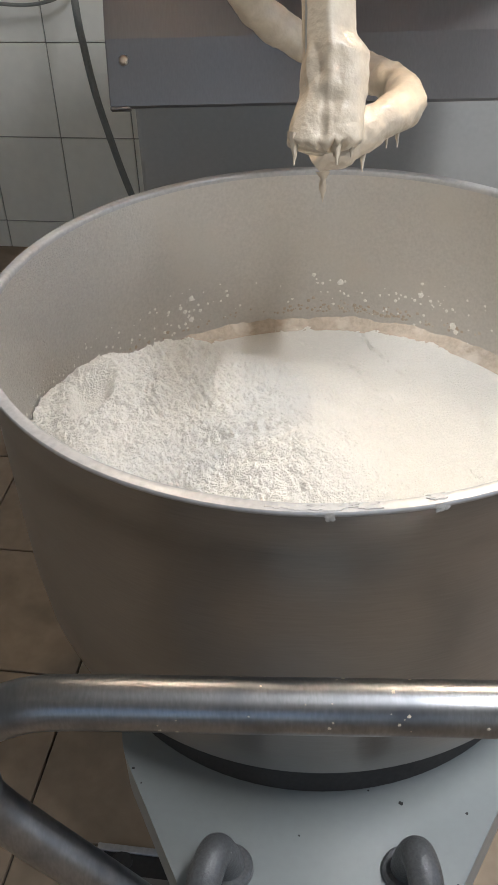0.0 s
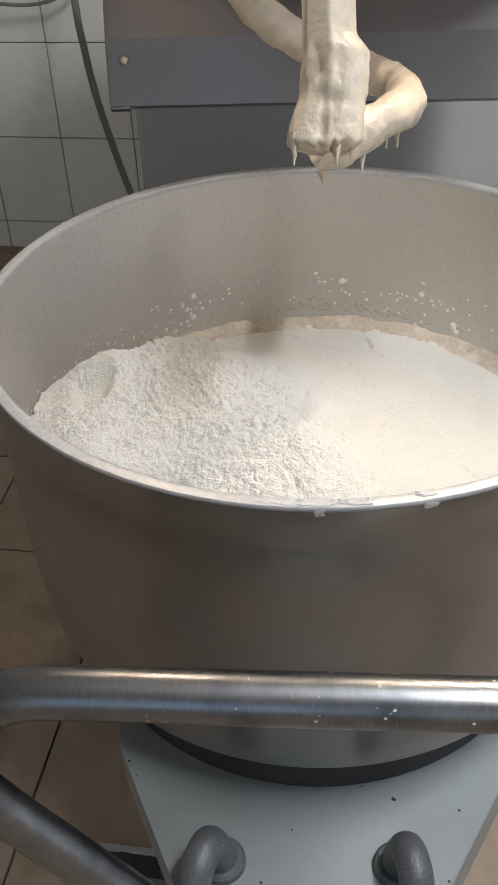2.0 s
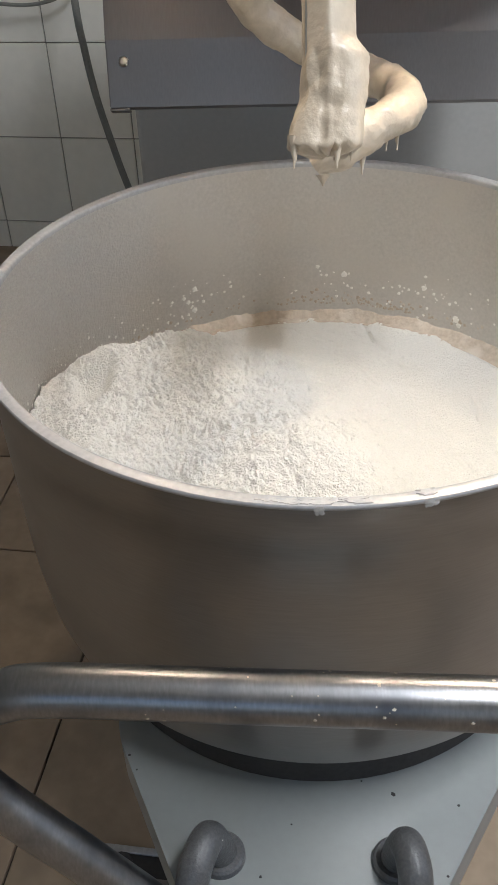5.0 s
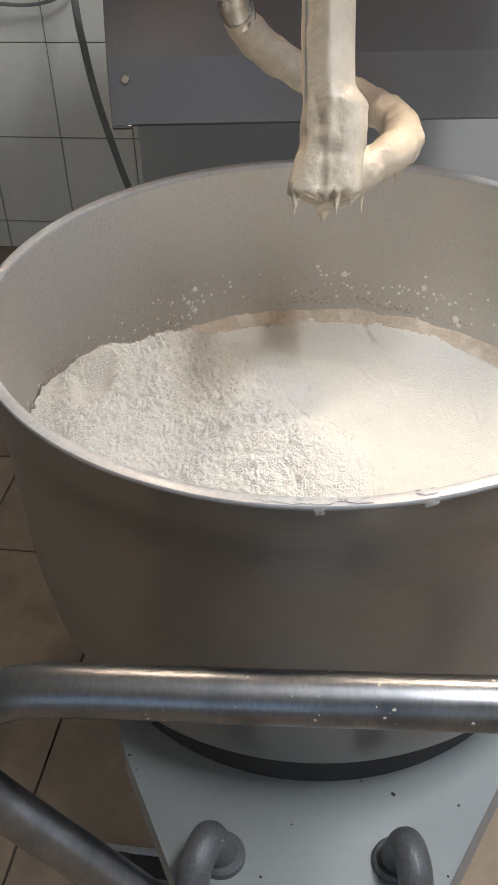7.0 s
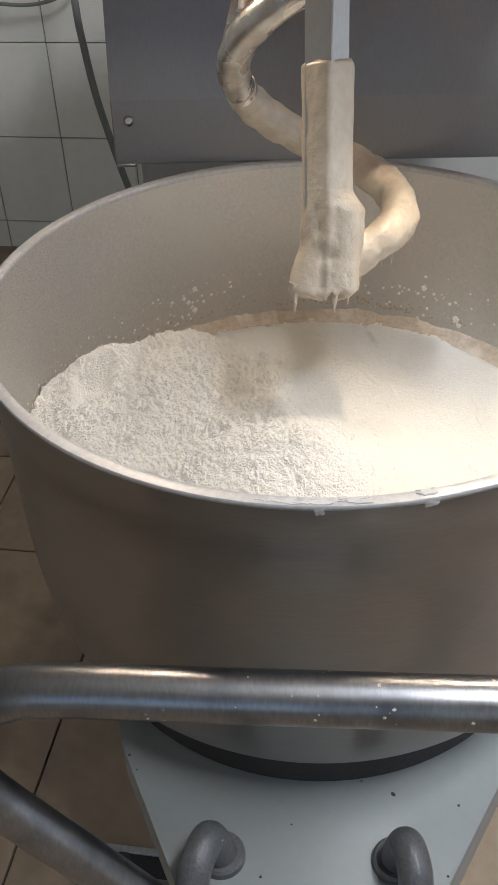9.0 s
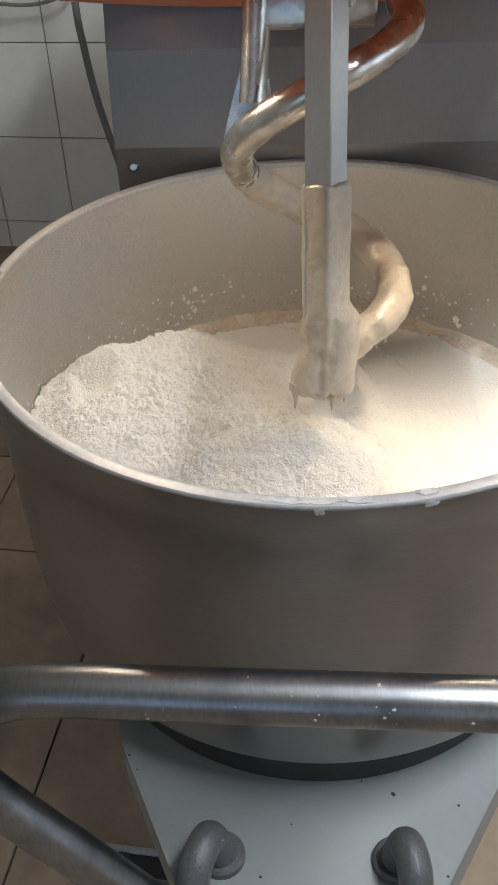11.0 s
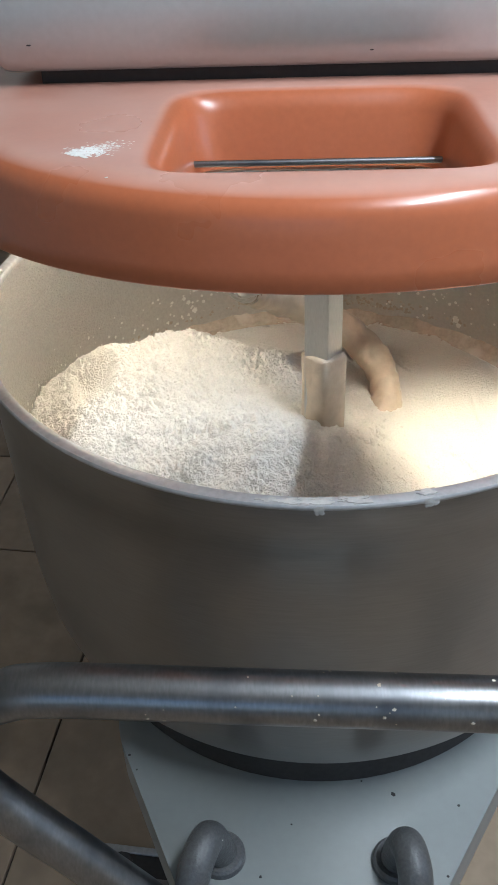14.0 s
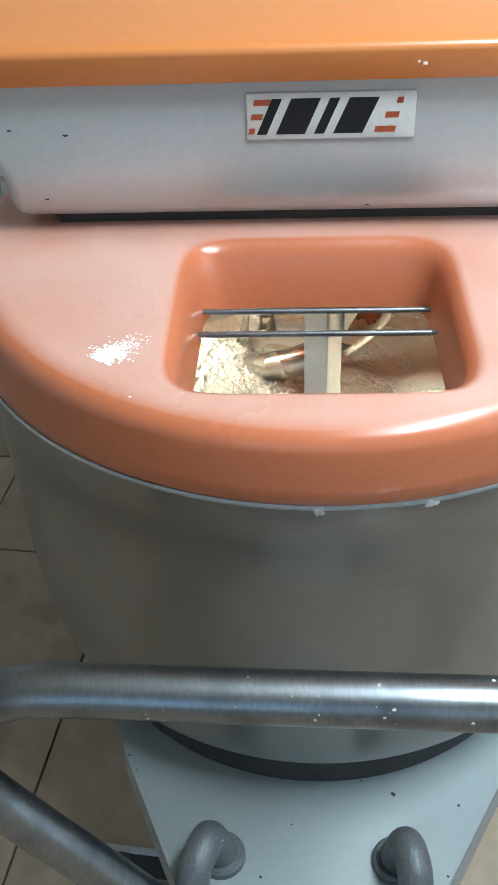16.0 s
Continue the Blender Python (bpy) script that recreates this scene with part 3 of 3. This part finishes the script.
def build_head():
    h = thing("mixer_head", MIX @ pose(0, HY, HZ), "tilting head of a spiral dough mixer with an orange bowl guard", "mixer head")
    # casing
    front = [(-0.028, 0.108), (-0.036, 0.112), (-0.046, 0.122), (-0.055, 0.140), (-0.0595, 0.165), (-0.060, 0.19), (-0.060, 0.262)]
    back = [(0.60, 0.30), (1.30, 0.30), (1.34, 0.26), (1.34, 0.10), (1.25, 0.06), (0.62, 0.06), (0.42, 0.108)]
    bm = shift(extrude_x(front + back, -0.335, 0.345, 0.018, 4))
    body = part("casing", bm, BODY_PAINT, h, "silver-grey painted casing", sharp=50)
    cap = [(-0.073, 0.258), (-0.0755, 0.2588), (-0.0765, 0.2605), (-0.0848, 0.286), (-0.0847, 0.2890), (-0.0832, 0.2925), (-0.0795, 0.2948), (-0.072, 0.2962), (-0.060, 0.298), (0.02, 0.307), (0.4, 0.345), (1.2, 0.345), (1.36, 0.33),
           (1.36, 0.262), (1.34, 0.258)]
    part("top_cap", shift(extrude_x(cap, -0.36, 0.37, 0.01, 3)), ORANGE_CAP, h, "orange painted lid over the casing", sharp=50)
    bm = bmesh.new()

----

:: WHAT THE EXERCISE ASKS ::
Reproduce the full listing faithfully, but do not carry over any pictures.

:: ANSWER BELOW ::
0.0 s
2.0 s
5.0 s
7.0 s
9.0 s
11.0 s
14.0 s
16.0 s
Continue the Blender Python (bpy) script that recreates this scene with part 3 of 3. This part finishes the script.
def build_head():
    h = thing("mixer_head", MIX @ pose(0, HY, HZ), "tilting head of a spiral dough mixer with an orange bowl guard", "mixer head")
    # casing
    front = [(-0.028, 0.108), (-0.036, 0.112), (-0.046, 0.122), (-0.055, 0.140), (-0.0595, 0.165), (-0.060, 0.19), (-0.060, 0.262)]
    back = [(0.60, 0.30), (1.30, 0.30), (1.34, 0.26), (1.34, 0.10), (1.25, 0.06), (0.62, 0.06), (0.42, 0.108)]
    bm = shift(extrude_x(front + back, -0.335, 0.345, 0.018, 4))
    body = part("casing", bm, BODY_PAINT, h, "silver-grey painted casing", sharp=50)
    cap = [(-0.073, 0.258), (-0.0755, 0.2588), (-0.0765, 0.2605), (-0.0848, 0.286), (-0.0847, 0.2890), (-0.0832, 0.2925), (-0.0795, 0.2948), (-0.072, 0.2962), (-0.060, 0.298), (0.02, 0.307), (0.4, 0.345), (1.2, 0.345), (1.36, 0.33),
           (1.36, 0.262), (1.34, 0.258)]
    part("top_cap", shift(extrude_x(cap, -0.36, 0.37, 0.01, 3)), ORANGE_CAP, h, "orange painted lid over the casing", sharp=50)
    bm = bmesh.new()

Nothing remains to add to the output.